◆ **STORED RECORDS**
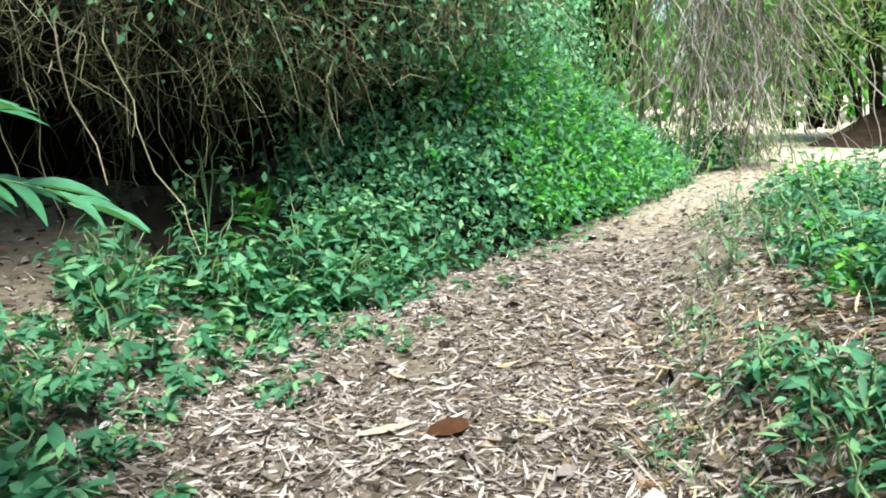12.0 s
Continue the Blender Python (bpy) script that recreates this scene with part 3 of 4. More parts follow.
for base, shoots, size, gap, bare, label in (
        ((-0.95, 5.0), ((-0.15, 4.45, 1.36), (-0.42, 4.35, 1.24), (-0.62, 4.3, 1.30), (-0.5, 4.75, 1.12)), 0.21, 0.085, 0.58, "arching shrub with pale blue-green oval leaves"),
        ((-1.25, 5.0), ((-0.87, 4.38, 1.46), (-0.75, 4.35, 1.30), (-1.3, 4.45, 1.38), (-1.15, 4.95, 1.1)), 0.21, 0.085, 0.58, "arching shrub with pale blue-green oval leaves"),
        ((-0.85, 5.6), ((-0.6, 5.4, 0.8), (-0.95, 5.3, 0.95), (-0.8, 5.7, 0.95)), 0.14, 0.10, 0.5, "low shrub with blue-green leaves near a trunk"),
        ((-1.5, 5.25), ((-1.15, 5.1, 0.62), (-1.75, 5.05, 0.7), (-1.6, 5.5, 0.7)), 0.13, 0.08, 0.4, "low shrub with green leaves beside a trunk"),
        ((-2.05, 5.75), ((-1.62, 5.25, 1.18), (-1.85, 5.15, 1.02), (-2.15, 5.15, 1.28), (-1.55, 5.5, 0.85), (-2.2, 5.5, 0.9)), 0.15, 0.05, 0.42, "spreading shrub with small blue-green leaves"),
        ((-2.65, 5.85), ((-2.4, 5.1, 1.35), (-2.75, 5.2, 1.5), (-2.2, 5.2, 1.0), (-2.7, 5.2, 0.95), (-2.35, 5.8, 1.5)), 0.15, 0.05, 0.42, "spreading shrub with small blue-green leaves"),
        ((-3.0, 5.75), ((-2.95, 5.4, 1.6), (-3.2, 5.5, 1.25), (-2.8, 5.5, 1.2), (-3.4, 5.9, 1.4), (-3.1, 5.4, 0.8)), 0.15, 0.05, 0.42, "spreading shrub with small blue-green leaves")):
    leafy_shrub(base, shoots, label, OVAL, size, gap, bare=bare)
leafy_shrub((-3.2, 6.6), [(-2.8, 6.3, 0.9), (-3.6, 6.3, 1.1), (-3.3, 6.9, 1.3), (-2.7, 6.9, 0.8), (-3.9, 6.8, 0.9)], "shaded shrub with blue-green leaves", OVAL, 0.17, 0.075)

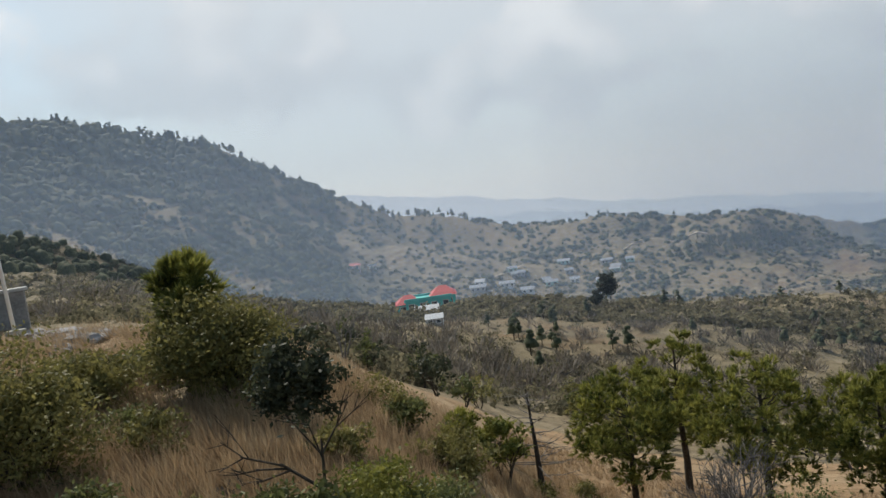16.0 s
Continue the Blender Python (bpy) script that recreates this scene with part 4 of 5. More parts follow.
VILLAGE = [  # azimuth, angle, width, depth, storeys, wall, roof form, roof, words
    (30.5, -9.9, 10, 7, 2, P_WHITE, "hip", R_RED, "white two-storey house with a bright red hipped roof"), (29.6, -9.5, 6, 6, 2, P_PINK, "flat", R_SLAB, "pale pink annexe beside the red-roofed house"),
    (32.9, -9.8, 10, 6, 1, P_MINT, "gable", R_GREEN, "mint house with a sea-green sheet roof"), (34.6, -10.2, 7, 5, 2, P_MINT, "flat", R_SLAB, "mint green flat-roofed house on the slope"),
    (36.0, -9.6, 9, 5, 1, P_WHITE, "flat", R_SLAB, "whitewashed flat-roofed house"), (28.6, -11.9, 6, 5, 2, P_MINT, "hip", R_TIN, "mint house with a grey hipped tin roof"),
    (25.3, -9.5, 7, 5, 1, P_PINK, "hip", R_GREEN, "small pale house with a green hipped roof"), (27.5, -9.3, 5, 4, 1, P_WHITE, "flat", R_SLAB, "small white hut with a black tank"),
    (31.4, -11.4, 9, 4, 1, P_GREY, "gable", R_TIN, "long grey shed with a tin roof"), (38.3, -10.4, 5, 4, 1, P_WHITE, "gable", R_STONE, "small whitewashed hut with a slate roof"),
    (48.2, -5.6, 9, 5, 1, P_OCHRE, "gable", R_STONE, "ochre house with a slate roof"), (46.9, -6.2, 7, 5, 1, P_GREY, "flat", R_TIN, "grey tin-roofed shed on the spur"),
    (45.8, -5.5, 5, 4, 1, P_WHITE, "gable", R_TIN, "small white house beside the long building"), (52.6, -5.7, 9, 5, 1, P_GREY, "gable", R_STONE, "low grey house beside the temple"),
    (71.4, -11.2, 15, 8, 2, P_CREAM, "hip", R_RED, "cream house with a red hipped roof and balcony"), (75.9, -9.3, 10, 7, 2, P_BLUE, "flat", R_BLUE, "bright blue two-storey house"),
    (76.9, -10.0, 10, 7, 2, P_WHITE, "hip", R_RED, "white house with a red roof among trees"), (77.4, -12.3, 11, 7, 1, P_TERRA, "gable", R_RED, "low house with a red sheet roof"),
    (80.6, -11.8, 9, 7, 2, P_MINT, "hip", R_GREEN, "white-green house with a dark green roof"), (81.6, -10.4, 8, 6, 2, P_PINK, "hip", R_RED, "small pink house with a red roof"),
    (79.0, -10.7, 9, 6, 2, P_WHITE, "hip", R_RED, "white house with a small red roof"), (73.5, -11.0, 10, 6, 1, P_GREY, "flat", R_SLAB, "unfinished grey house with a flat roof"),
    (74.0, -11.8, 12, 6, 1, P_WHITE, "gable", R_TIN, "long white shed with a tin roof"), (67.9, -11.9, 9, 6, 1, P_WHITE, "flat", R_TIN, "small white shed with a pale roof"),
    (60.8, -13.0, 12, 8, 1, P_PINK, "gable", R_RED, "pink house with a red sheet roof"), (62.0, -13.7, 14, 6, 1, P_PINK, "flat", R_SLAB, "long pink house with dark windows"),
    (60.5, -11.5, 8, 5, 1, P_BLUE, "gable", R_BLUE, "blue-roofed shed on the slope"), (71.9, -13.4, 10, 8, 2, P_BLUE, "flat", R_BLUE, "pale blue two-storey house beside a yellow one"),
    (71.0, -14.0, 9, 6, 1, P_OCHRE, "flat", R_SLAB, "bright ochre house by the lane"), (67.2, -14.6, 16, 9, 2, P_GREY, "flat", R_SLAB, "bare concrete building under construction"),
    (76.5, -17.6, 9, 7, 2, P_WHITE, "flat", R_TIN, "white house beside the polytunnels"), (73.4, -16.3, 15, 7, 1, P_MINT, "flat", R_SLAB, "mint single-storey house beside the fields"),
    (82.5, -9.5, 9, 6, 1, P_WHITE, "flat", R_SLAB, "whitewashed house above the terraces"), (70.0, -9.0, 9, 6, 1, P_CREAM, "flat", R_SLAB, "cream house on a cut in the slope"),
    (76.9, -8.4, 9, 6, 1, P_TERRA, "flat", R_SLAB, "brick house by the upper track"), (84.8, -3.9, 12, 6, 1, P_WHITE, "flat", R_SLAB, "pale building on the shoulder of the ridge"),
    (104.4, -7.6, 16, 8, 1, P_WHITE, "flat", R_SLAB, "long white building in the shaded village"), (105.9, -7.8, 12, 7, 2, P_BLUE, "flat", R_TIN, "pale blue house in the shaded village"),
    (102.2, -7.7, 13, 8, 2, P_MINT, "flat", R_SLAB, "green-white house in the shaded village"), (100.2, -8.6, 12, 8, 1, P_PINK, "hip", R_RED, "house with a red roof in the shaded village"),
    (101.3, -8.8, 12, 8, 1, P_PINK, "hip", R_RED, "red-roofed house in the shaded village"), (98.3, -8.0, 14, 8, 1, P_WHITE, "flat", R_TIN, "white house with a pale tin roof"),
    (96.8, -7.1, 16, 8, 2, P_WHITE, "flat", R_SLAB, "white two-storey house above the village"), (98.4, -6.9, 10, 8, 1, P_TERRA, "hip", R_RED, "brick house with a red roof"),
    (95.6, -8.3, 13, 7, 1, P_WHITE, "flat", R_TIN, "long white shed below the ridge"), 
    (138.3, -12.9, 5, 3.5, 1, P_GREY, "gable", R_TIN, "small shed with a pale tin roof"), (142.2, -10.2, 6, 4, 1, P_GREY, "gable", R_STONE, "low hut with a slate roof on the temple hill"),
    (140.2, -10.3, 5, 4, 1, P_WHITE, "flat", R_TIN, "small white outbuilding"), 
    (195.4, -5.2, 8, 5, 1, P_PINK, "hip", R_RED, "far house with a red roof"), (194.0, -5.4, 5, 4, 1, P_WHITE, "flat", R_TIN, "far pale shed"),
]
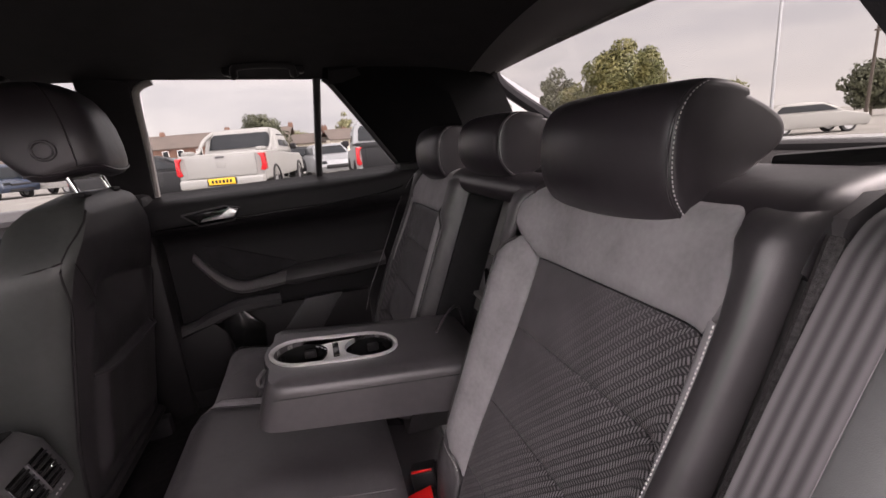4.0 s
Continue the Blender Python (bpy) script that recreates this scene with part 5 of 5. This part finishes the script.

◆ **EXERCISE TASK**
State how many lines above contain the string "part", with no other words.

◆ **EXPECTED ANSWER**
3